Solamente algún estudioso se interesa por su huella en la ciudad, incluso alguno, como el periodista y escritor Mariano Calvo, se ha dedicado a rastrearla por su callejero, que continúa sin muchas variaciones desde entonces: "Examinado en detalle, el texto da indicios, en nuestra opinión suficientes —escribió en un artículo del 2010—, para entender que la calle en la que se ubica la casa donde Lázaro vive con su amo el escudero no es otra que la Bajada del Barco, larga y angosta calle que recorren ambos cuando al salir de la catedral a buen paso tendimos a ir por una calle abajo…" Pero son pocos los que se preocupan por estas cuestiones. Los turistas porque las desconocen y los vecinos de Toledo porque están a otros asuntos, como sacarles el dinero a aquéllos o refrescarse a la orilla del Tajo, como hacen Javier y su perra Linda mientras él pesca barbos lejos del calor y el ruido.

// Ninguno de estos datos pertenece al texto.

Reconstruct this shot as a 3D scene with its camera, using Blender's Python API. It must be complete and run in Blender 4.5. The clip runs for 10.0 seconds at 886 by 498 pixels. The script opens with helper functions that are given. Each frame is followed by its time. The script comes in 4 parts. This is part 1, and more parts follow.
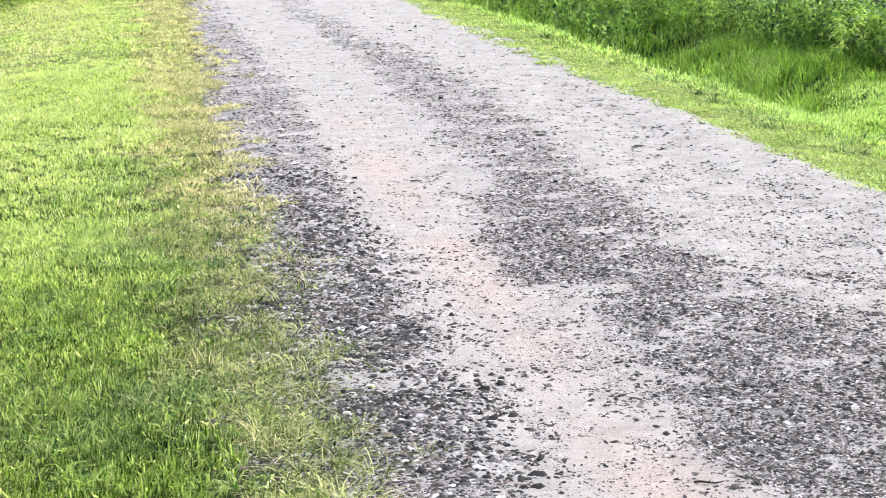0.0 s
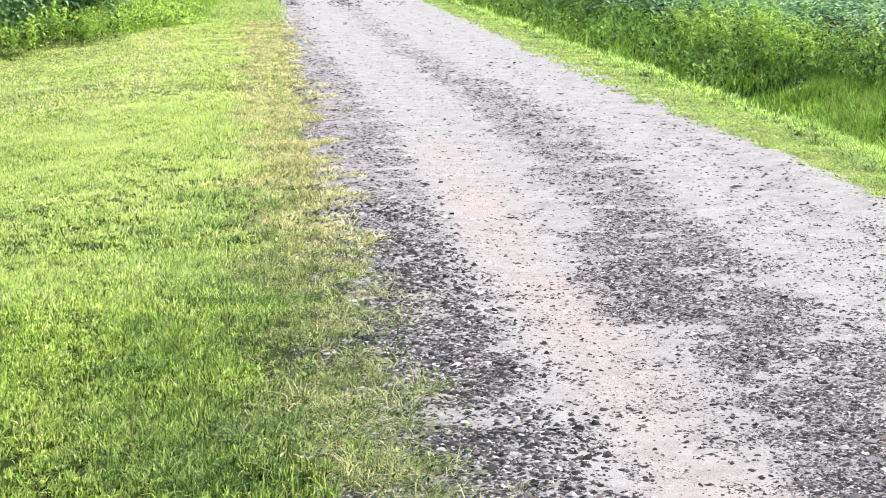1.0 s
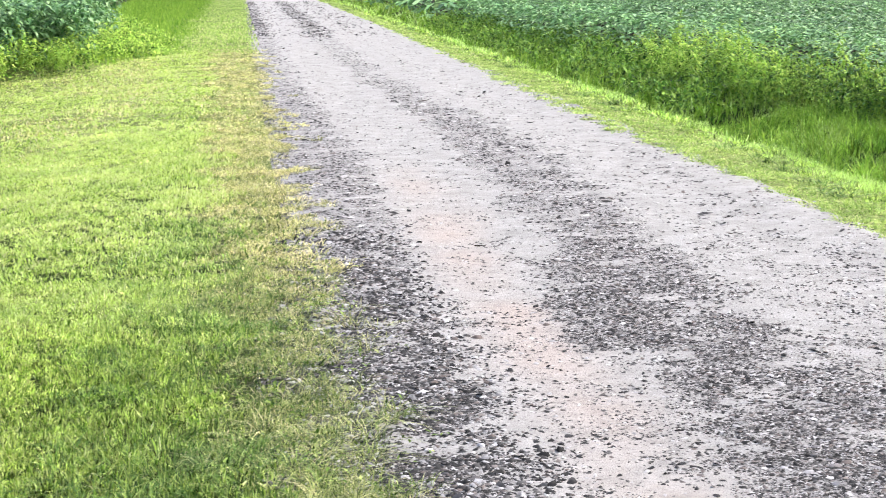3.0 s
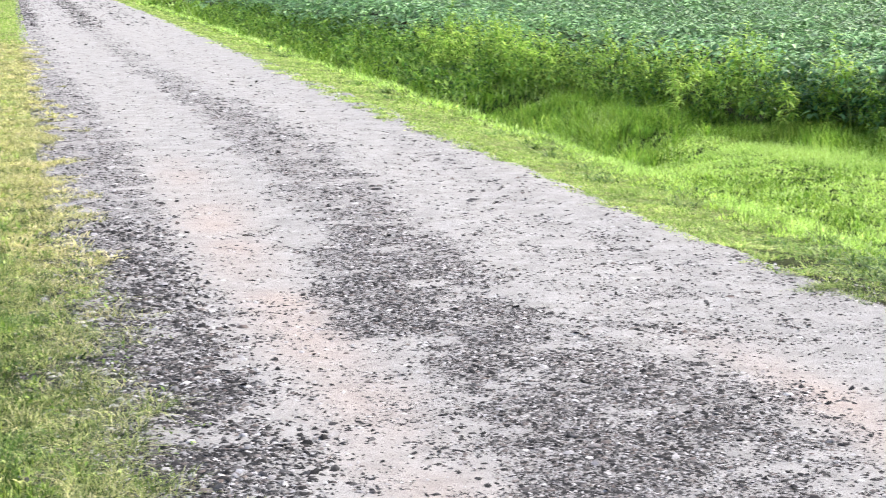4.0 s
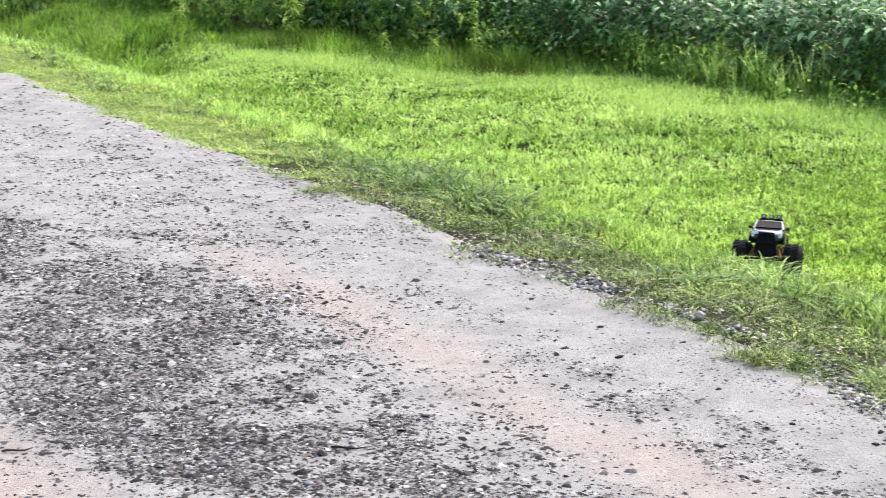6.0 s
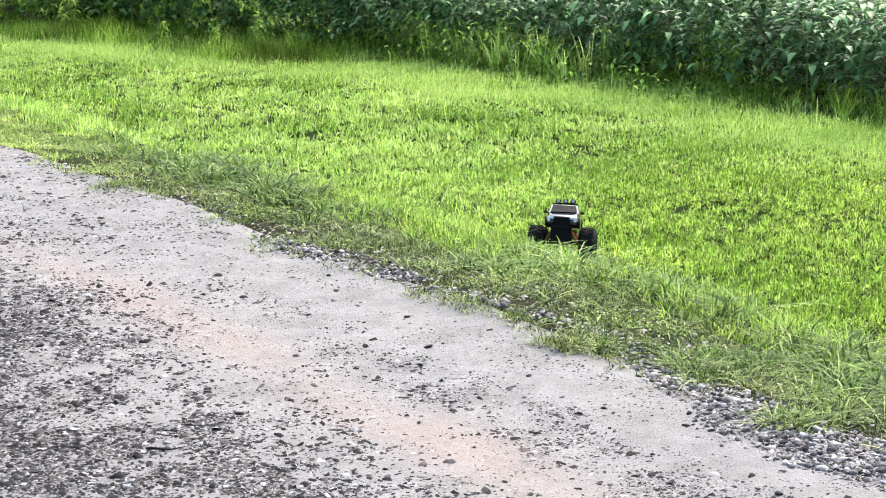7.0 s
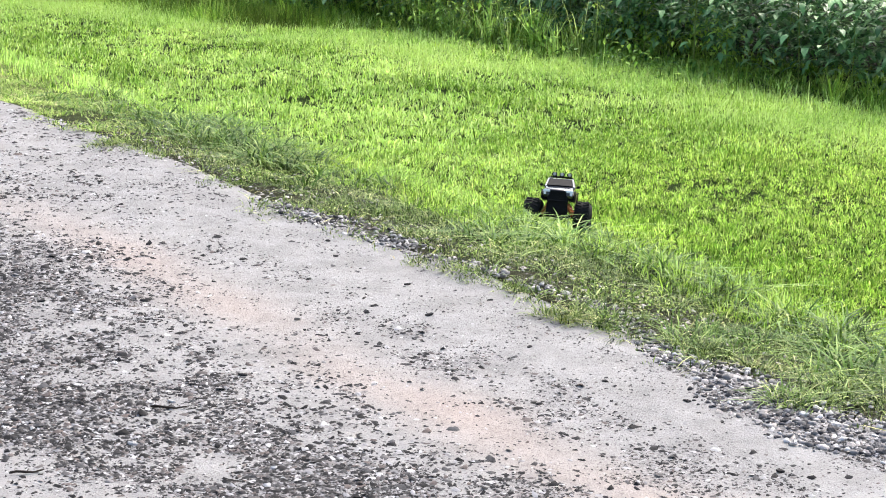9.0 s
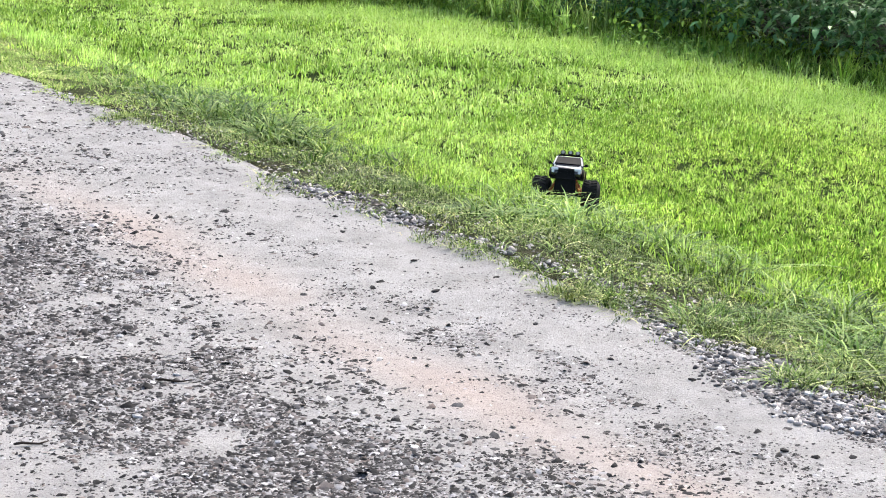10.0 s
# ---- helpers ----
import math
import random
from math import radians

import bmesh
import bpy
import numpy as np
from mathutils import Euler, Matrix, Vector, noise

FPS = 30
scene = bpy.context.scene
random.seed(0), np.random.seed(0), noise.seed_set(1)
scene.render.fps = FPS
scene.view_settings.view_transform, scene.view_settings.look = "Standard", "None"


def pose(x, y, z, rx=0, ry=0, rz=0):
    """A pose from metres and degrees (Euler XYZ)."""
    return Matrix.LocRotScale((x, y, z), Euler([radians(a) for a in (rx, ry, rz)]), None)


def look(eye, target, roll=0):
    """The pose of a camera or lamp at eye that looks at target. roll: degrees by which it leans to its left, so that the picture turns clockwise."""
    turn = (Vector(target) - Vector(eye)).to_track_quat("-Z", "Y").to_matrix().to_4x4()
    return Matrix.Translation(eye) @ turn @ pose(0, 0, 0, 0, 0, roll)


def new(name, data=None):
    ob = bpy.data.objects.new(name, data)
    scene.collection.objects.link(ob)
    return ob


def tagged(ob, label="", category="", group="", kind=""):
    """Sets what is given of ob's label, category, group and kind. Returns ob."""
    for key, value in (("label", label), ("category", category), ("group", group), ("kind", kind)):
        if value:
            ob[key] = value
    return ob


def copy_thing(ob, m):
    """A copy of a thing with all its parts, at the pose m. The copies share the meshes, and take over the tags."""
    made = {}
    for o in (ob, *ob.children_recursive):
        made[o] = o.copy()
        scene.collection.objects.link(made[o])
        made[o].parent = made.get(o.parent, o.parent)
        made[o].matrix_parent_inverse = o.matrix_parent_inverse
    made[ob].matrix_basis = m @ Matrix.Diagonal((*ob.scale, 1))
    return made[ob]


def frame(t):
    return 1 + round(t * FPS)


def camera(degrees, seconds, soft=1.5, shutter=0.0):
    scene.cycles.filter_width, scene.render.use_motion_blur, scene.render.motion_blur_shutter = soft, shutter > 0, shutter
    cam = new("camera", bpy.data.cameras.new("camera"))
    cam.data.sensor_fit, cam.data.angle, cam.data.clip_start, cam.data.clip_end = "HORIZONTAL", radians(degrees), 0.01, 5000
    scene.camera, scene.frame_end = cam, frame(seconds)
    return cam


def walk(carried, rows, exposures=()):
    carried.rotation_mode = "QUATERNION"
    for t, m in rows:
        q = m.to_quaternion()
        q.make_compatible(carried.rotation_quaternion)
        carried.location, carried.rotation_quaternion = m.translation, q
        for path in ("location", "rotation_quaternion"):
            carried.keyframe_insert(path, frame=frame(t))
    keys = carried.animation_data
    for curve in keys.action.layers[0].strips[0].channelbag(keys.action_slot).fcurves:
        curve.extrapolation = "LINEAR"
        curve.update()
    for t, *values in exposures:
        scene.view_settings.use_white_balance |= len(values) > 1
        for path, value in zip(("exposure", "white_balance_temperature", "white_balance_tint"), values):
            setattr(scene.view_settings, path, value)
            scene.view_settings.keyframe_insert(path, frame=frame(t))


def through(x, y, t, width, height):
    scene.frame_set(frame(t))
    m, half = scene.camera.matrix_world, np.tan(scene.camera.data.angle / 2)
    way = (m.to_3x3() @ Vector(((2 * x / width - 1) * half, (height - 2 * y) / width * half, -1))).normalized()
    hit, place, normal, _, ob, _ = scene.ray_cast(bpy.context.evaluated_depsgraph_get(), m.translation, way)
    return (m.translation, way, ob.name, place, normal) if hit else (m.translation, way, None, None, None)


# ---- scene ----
cam = camera(25.519, 10.0, soft=1.0, shutter=0.2)
PATH = [
    (0, look((-0.0553, -0.0049, 1.5106), (1.2894, 9.7433, -0.2683), -1.17)),
    (0.5, look((-0.0572, -0.0089, 1.5161), (1.0135, 9.7955, -0.1351), -0.827)),
    (1, look((-0.0640, -0.0098, 1.5187), (0.8070, 9.8237, -0.0761), -0.567)),
    (1.5, look((-0.0843, -0.0046, 1.5187), (0.5995, 9.8502, -0.0351), -0.264)),
    (2, look((-0.1004, 0.0126, 1.5171), (0.5583, 9.8747, -0.0011), -0.039)),
    (2.2, look((-0.0987, 0.0160, 1.5154), (0.5528, 9.8810, 0.0129), 0.047)),
    (3.3, look((-0.0080, 0.0001, 1.5011), (1.2689, 9.8139, 0.0664), -0.995)),
    (3.5, look((-0.0000, -0.0000, 1.5000), (1.4849, 9.7823, 0.0505), -0.938)),
    (4, look((0.0349, 0.0131, 1.4916), (2.1468, 9.6703, -0.0177), -0.776)),
    (4.5, look((0.0639, 0.0213, 1.4857), (2.8700, 9.4856, -0.1125), -0.699)),
    (5, look((0.1028, 0.0265, 1.4723), (3.5094, 9.2679, -0.2570), -0.697)),
    (5.5, look((0.1239, 0.0318, 1.4656), (3.9488, 9.0785, -0.4124), -0.630)),
    (6, look((0.1411, 0.0467, 1.4583), (4.5119, 8.8207, -0.5198), -0.293)),
    (6.2, look((0.1421, 0.0443, 1.4654), (4.7885, 8.6694, -0.5388), -0.327)),
    (7.3, look((0.0396, 0.1131, 1.4819), (5.4785, 8.2443, -0.5921), -0.239)),
    (7.5, look((0.0266, 0.1148, 1.4818), (5.4860, 8.2302, -0.6003), 0.045)),
    (8, look((0.0081, 0.1210, 1.4821), (5.4753, 8.2221, -0.6347), 0.626)),
    (8.5, look((-0.0077, 0.1289, 1.4782), (5.4478, 8.2270, -0.6801), 1.195)),
    (9, look((-0.0142, 0.1291, 1.4786), (5.4278, 8.2227, -0.7302), 1.613)),
    (9.5, look((-0.0134, 0.1268, 1.4762), (5.4173, 8.2150, -0.7796), 1.921)),
    (10, look((-0.0072, 0.1269, 1.4724), (5.3854, 8.2232, -0.8450), 2.116)),
]
walk(cam, PATH, ((0, 1.72), (3.5, 1.70), (4.5, 1.62), (5.5, 1.57), (6.2, 1.60), (7.5, 1.64), (10, 1.60)))

# ---------------------------------------------------------------- light
world = bpy.data.worlds.new("overcast_sky")
scene.world = world
world.use_nodes = True
wn = world.node_tree
sky = wn.nodes.new("ShaderNodeTexSky")
sky.sky_type = 'NISHITA'
sky.sun_disc = False
sky.sun_elevation = radians(48)
sky.sun_rotation = radians(60)
sky.air_density = 1.0
sky.dust_density = 4.0
wn.links.new(sky.outputs[0], wn.nodes["Background"].inputs[0])
wn.nodes["Background"].inputs[1].default_value = 0.138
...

En la iglesia de San Salvador, la antigua mezquita (aún conserva sus arcos árabes en un lateral) cuyo arcipreste animó a Lázaro a casarse con una criada suya, cosa que éste hizo porque "de tal persona no podía venir sino bien a favor" pese a que las malas lenguas - "que nunca faltaron ni faltarán" - le avisaron de que se entendía con su protector y de "que antes que conmigo casase había parido por tres veces", sus actuales rectores, los dos treintañeros aún, celebran la misa, entre tanto, en latín y de espaldas al pueblo como si siguiéramos en los tiempos del Lazarillo de Tormes.